ISIS claimed responsibility for two bombings outside a Shiite shrine near Damascus that killed at least 20 people, in the latest repeated deadly strike on the revered site.

Pakistan Today reports:

IS has fought back with deadly bombings even as it comes under pressure on several fronts since it declared a cross-border “caliphate” in Syria and Iraq in 2014.

The Syrian Democratic Forces supported by US air strikes encircled Manbij on Friday, severing the militant group’s principal supply route between Turkey and its de facto Syrian capital, Raqa city.

Manbij lies at the heart of the last stretch of territory along Turkey’s border still under IS control, and it was a key point on the militants’ supply line from Turkey.

The Syrian Observatory for Human Rights said warplanes from a US-led coalition have been conducting heavy bombing raids on the town and its surroundings.

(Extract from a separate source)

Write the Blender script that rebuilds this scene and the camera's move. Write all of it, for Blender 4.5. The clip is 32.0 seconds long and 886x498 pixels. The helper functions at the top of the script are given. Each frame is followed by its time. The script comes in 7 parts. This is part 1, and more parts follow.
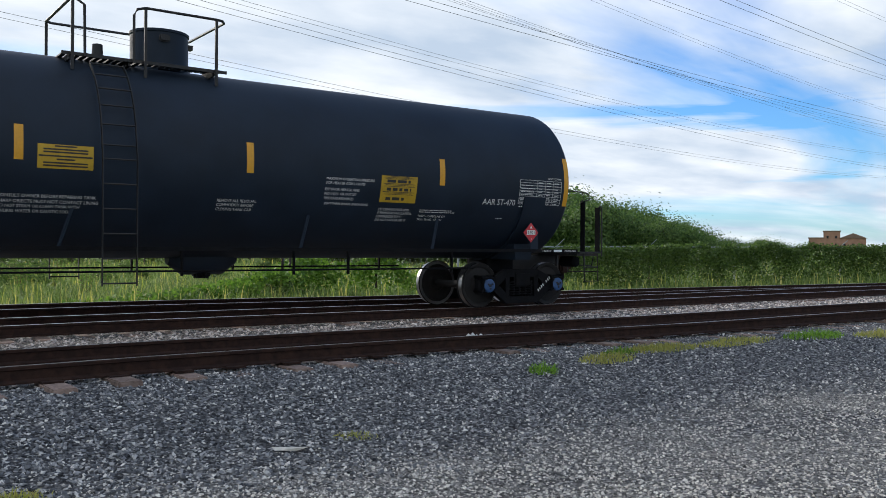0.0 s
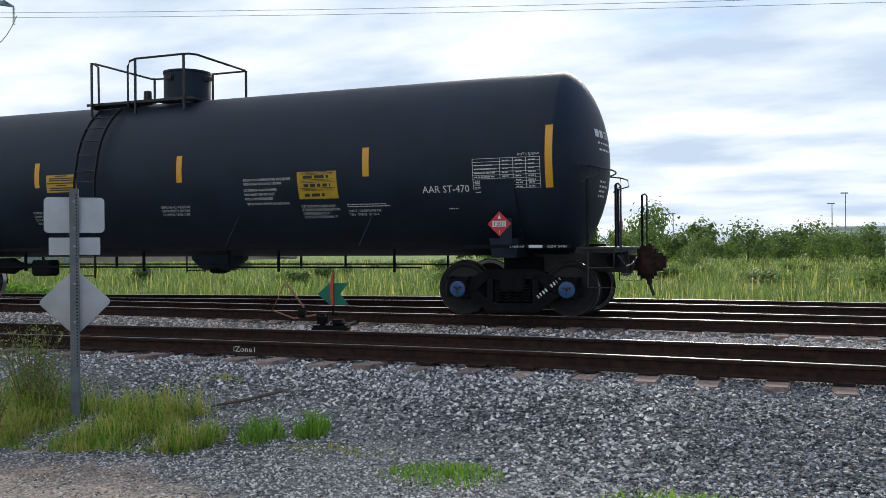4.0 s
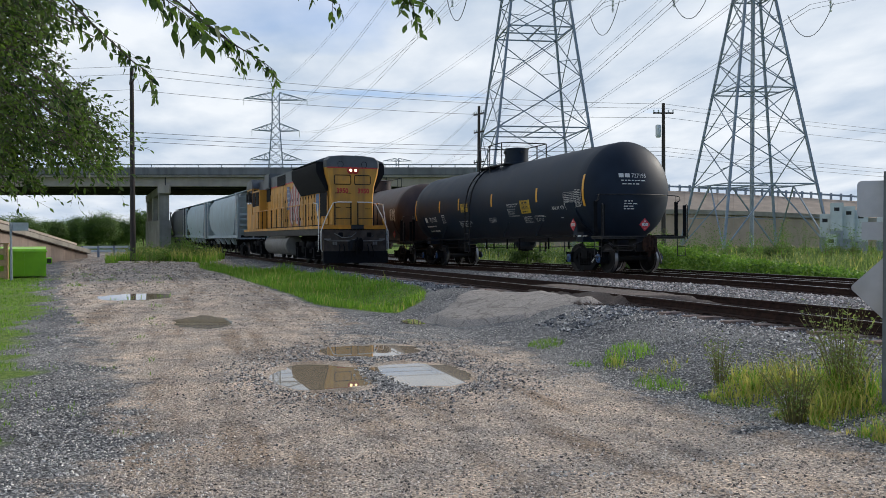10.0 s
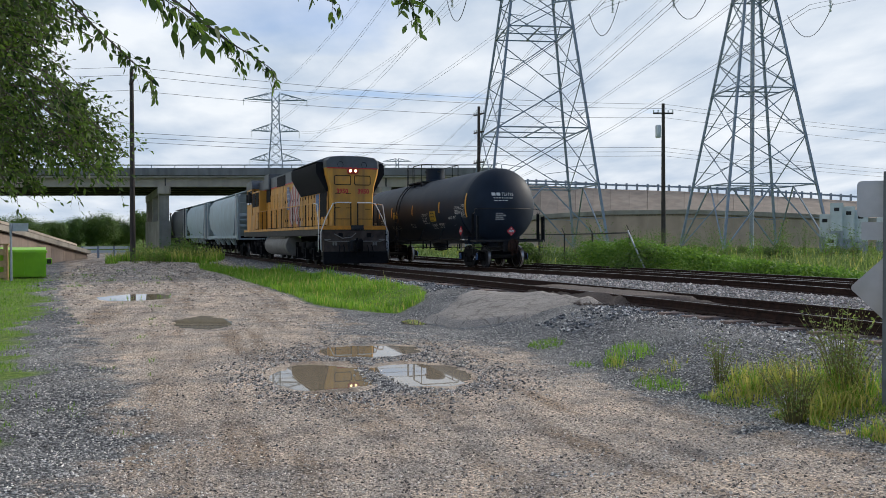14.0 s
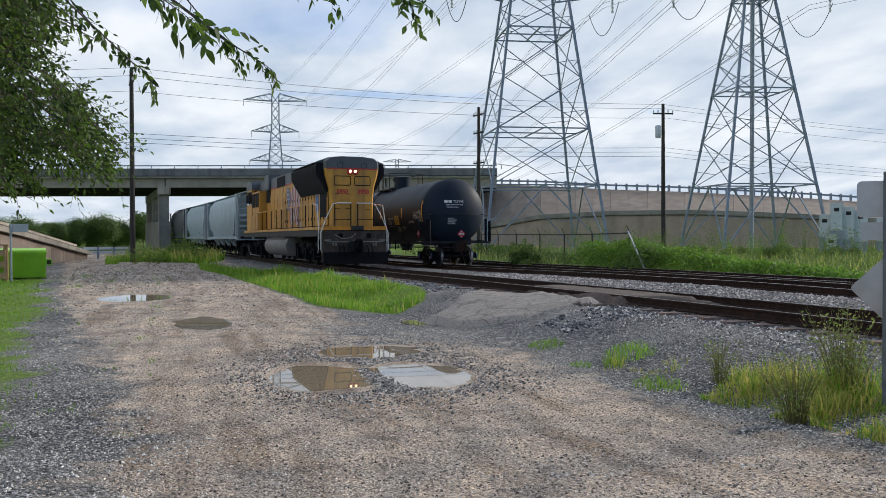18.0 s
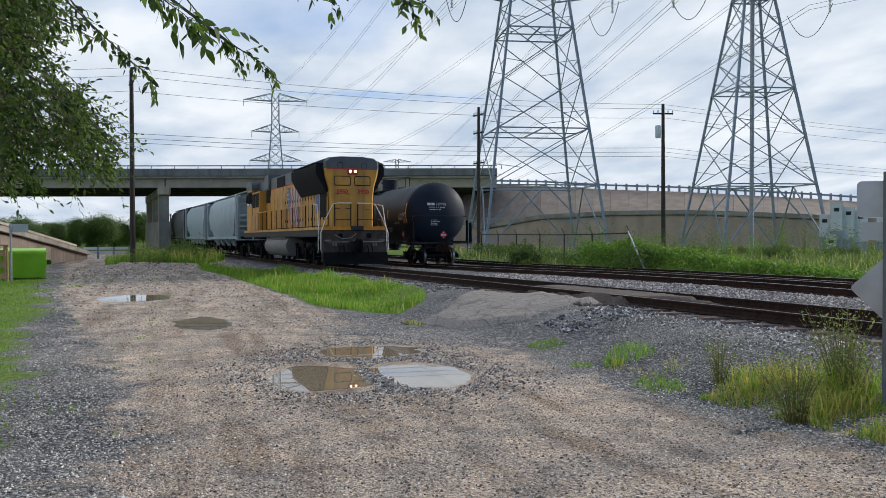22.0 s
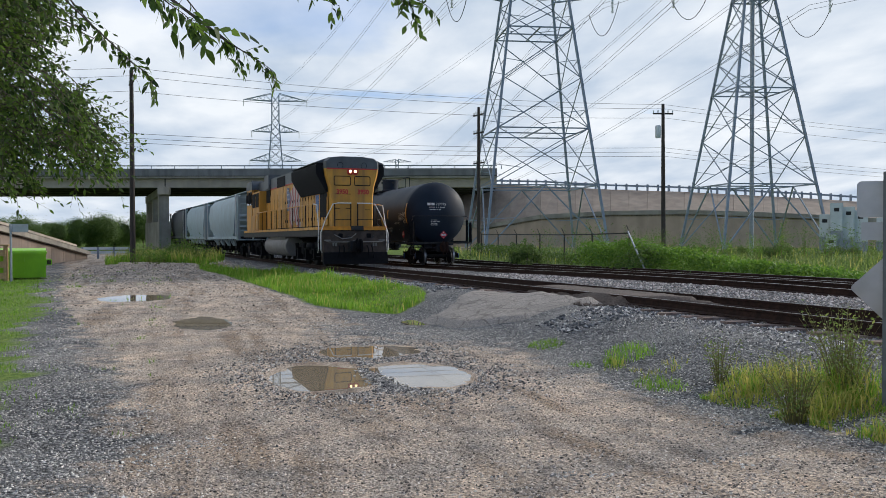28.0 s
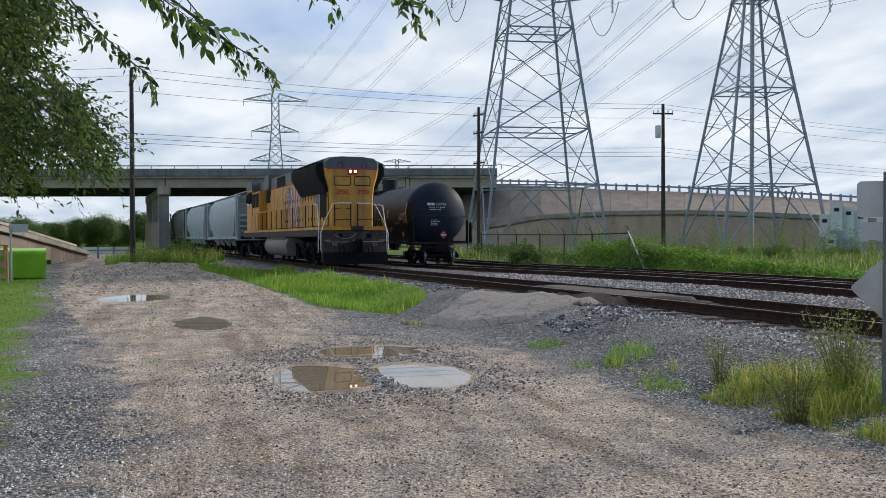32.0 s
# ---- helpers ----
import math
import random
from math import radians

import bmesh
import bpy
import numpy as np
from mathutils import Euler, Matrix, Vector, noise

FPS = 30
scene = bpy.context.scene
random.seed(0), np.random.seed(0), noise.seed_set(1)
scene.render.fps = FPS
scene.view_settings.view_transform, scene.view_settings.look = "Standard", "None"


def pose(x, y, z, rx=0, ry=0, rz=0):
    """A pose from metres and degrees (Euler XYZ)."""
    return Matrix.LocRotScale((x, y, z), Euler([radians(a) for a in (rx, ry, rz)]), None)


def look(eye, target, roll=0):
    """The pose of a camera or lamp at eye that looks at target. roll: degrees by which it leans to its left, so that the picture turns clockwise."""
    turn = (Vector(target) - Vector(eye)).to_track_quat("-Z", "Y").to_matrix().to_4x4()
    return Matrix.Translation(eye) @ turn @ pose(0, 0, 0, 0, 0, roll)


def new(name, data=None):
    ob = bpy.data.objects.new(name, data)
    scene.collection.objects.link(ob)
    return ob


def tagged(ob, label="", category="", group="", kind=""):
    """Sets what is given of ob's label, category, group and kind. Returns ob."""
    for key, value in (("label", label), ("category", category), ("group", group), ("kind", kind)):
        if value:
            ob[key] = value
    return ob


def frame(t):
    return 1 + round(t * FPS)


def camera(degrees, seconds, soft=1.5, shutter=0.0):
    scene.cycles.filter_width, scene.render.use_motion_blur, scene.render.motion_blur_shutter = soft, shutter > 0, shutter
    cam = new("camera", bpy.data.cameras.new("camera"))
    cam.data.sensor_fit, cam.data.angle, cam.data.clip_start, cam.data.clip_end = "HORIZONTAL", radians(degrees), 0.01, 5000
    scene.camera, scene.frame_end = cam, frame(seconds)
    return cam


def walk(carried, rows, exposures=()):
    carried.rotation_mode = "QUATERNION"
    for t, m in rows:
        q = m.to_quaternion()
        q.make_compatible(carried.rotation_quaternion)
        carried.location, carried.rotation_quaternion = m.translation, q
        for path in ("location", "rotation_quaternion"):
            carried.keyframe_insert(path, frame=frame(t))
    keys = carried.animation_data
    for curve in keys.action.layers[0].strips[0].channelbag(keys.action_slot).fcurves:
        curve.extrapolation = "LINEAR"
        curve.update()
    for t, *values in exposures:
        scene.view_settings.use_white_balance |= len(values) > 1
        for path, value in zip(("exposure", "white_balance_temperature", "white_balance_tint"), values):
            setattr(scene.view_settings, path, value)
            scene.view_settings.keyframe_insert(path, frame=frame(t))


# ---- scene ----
# ---- the camera: on a stand, panning from the tail of the train to the parked engine ----
cam = camera(53.9, 32.0, soft=0.4)
EYE = (0.0, 0.0, 1.625)


def aim(yaw, pitch, roll):
    """A pose at the stand: yaw to the left of +y, pitch up, roll, in degrees."""
    y, p = radians(yaw), radians(pitch)
    way = Vector((-math.sin(y) * math.cos(p), math.cos(y) * math.cos(p), math.sin(p)))
    return look(EYE, Vector(EYE) + way, roll)


PAN = [(0, -37.12, -0.18, 0.08), (0.5, -37.17, -0.18, 0.08), (1.0, -37.11, -0.12, 0.08), (1.5, -32.95, -0.15, -0.06),
       (2.0, -23.87, -0.13, -0.09), (2.5, -13.06, -0.10, -0.18), (3.0, -0.26, -0.13, -0.31), (3.5, 12.93, -0.19, -0.37),
       (4.0, 23.41, -0.18, -0.40), (4.5, 32.61, -0.11, -0.50), (5.2, 46.8, -0.32, -0.36), (5.9, 59.6, -0.58, -0.2),
       (6.5, 68.48, -0.82, -0.07), (7.0, 73.48, -1.17, 0.01), (7.3, 73.46, -1.04, 0.0), (7.5, 73.44, -1.02, 0.0), (9.0, 73.41, -1.02, 0.0), (20.0, 73.40, -0.96, -0.08), (32.0, 73.40, -0.96, -0.08)]
walk(cam, [(t, aim(a, b, c)) for t, a, b, c in PAN], [(0, 0.34), (2.0, 0.34), (3.2, 0.38), (4.0, 0.46), (4.5, 0.48), (6.5, 0.22), (8.0, 0.2), (32.0, 0.2)])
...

“Tens of thousands of civilians still there can’t leave as all the routes out of town are cut,” the Britain-based monitoring group’s head Rami Abdel Rahman told AFP.

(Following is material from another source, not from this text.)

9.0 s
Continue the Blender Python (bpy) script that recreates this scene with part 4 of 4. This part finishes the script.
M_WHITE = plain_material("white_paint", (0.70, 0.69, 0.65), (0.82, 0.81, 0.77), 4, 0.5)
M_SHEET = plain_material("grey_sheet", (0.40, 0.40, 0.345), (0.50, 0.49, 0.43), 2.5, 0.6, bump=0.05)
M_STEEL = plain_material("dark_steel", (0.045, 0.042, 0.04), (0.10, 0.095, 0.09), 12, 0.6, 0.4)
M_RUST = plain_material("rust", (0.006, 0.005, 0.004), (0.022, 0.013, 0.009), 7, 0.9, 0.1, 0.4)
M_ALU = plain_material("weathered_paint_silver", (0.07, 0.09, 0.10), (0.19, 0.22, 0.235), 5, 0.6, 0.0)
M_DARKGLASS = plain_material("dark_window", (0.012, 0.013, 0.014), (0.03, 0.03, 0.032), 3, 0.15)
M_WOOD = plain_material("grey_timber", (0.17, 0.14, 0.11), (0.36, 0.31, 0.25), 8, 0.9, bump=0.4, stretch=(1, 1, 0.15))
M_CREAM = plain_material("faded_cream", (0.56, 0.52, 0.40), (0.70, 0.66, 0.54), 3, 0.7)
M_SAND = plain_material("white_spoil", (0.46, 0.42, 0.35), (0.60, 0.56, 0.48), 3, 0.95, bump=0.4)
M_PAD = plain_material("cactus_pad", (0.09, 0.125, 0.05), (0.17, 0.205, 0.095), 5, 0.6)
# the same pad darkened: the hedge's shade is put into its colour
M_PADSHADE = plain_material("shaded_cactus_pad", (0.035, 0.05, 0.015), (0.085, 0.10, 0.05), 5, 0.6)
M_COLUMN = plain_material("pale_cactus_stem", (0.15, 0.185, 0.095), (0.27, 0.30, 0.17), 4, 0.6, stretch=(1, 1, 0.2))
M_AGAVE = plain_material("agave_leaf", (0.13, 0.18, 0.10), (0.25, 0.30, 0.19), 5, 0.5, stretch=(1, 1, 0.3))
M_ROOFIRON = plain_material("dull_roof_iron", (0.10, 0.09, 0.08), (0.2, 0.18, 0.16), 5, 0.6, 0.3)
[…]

He said at least 159 IS fighters and 22 SDF troops had been killed as well as 37 civilians, most of the last group in coalition air raids, since the alliance launched its Manbij offensive on May 31.

“Bakeries in the town haven’t been open since Friday and food is beginning to become rare,” Abdel Rahman said.

Everything ‘forbidden’:

Manbij had a pre-war population of about 120,000 — mostly Arabs, but about a quarter are Syrian Kurds. Thousands fled this week as the SDF closed in on the city which has been held by IS since early 2014.

Outside the city in areas reclaimed by the Kurdish-led alliance from IS, residents on Saturday expressed relief.

“We’re so happy and we hope Manbij will soon be liberated as we have relatives there,” said Munzer Saleh, a resident of Jebb Hassan Agha village, 13 kilometres (eight miles) southeast of the city.

“Our village was known for cigarette smuggling so Daesh was always after us,” he told AFP, using an Arabic acronym for IS which prohibits smoking.

Doha Hajj Ali, a young woman, cursed the militants who had laid down strict rules to govern her and her neighbours’ lives.

“They’d say, ‘Cover your eyes’… Make-up, parties, and weddings were not allowed.”

But residents said the village has run out of bread and water, and an AFP reporter saw a young boy beg for bread from passing cars.

“We haven’t eaten bread for two days,” he said, after the SDF seized the village at the start of the week.

Dakish Fatimi, a Kurdish Red Crescent official, said his team had treated dozens of civilians wounded by landmines planted by retreating IS fighters.

Suicide bombings:

Near the capital on Saturday, bomb attacks outside a Shiite shrine killed at least 20 people including 13 civilians, the Observatory said.

The official SANA news agency said two suicide bombers, one in a car, attacked the entrance to the Sayyida Zeinab shrine, which is revered by Shiites worldwide.

IS claimed the attacks on its Amaq news agency, saying they were carried out by three suicide bombers.

The shrine, around 10 kilometres (six miles) south of the centre of Damascus, is heavily guarded by pro-government forces but has still been the target of several militant attacks.

Syria’s official Al-Ikhbariya channel showed images from the scene of burned-out cars billowing with plumes of black smoke.

A string of IS bombings near the shrine in February left 134 people dead, most of them civilians, according to the Observatory.

And in January, another attack claimed by IS killed 70 people. Lebanese militant group Hezbollah cited the threat to Sayyida Zeinab as a principal reason for its intervention in Syria’s civil war on the side of President Bashar al-Assad.

The shrine contains the grave of Zeinab, a venerated granddaughter of the Prophet Mohammed, and is renowned for its glistening golden, onion-shaped dome.

The war — which began with the brutal repression of anti-government demonstrations in 2011 — has killed more than 280,000 people and displaced


Peace talks between the regime and opposition have stalled and a ceasfire brokered by Washington and Moscow lies in tatters.